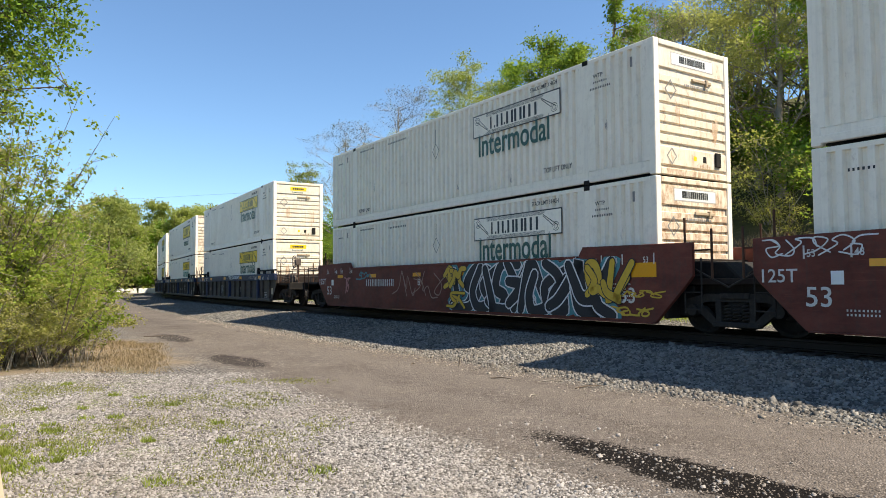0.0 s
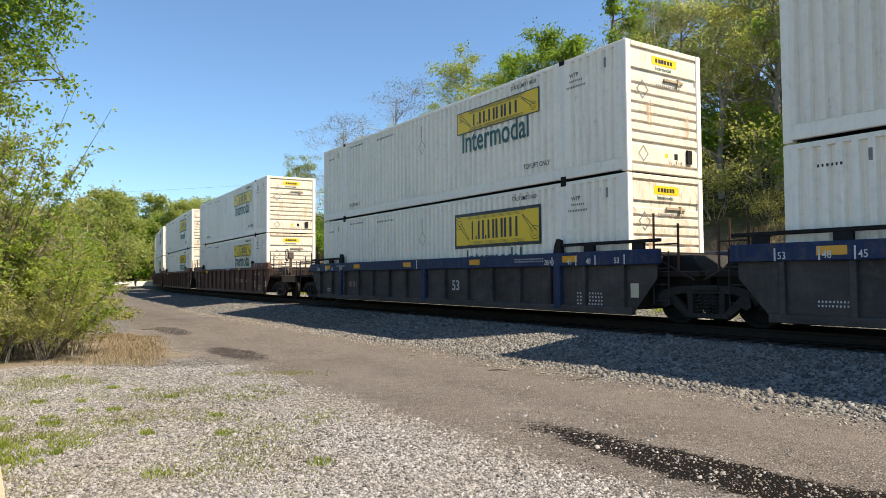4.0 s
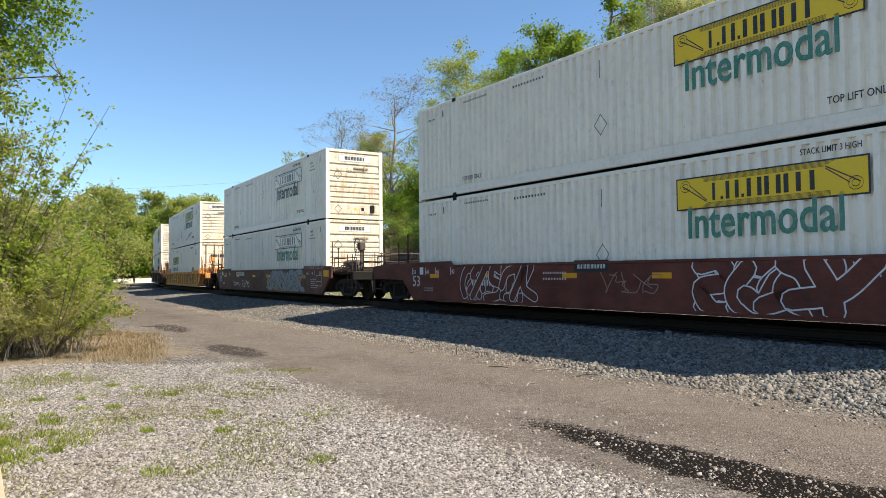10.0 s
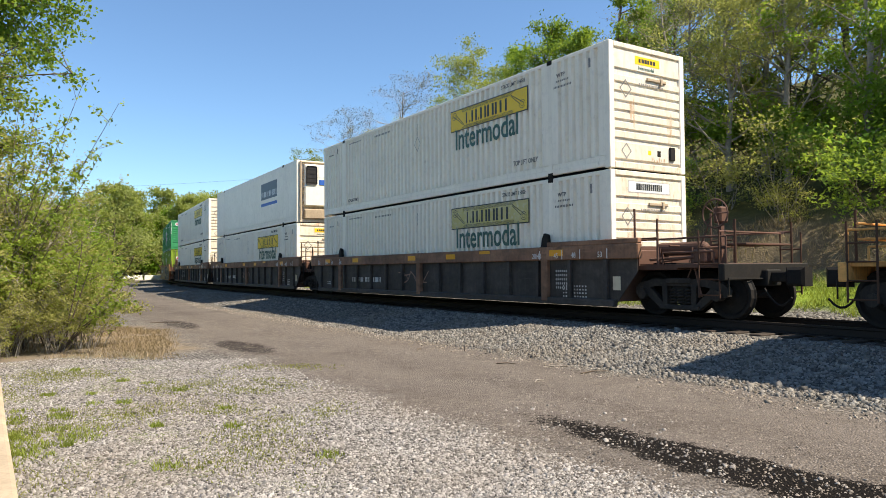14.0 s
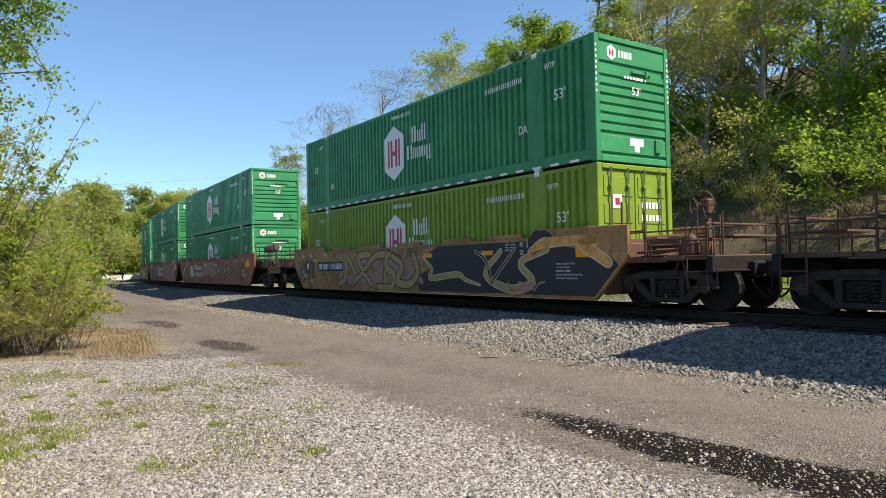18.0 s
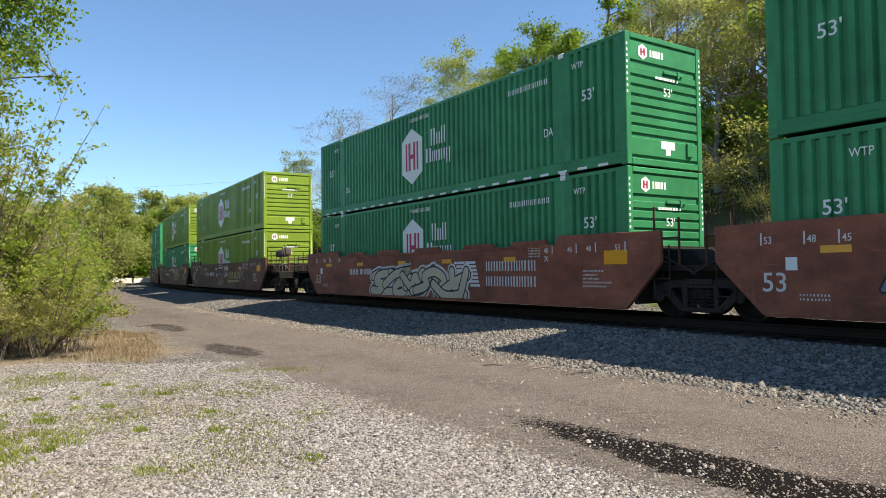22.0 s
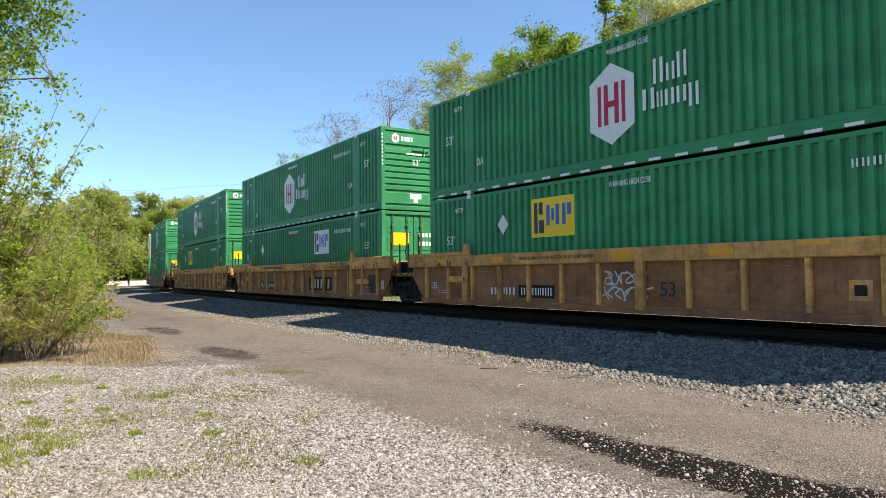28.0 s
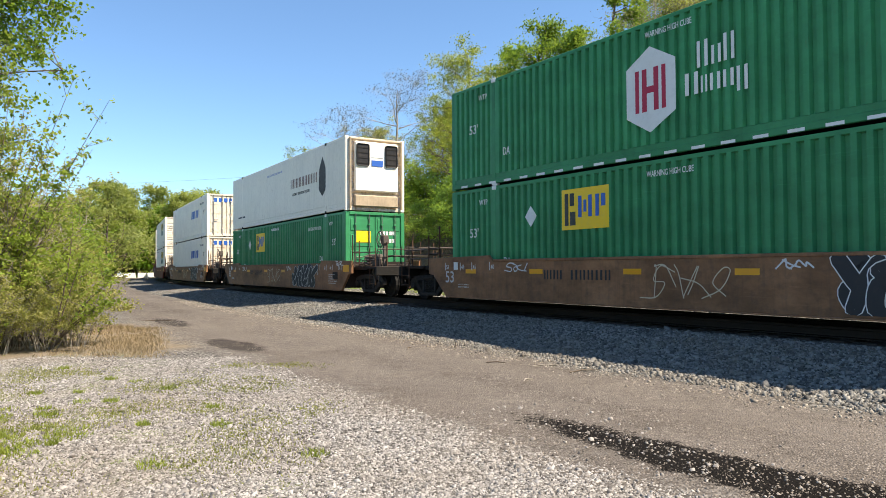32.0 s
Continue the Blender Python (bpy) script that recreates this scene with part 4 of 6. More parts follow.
* * *
• [Task requirements] Reproduce the material word for word, minus the images.

• [Written answer]
0.0 s
4.0 s
10.0 s
14.0 s
18.0 s
22.0 s
28.0 s
32.0 s
Continue the Blender Python (bpy) script that recreates this scene with part 4 of 6. More parts follow.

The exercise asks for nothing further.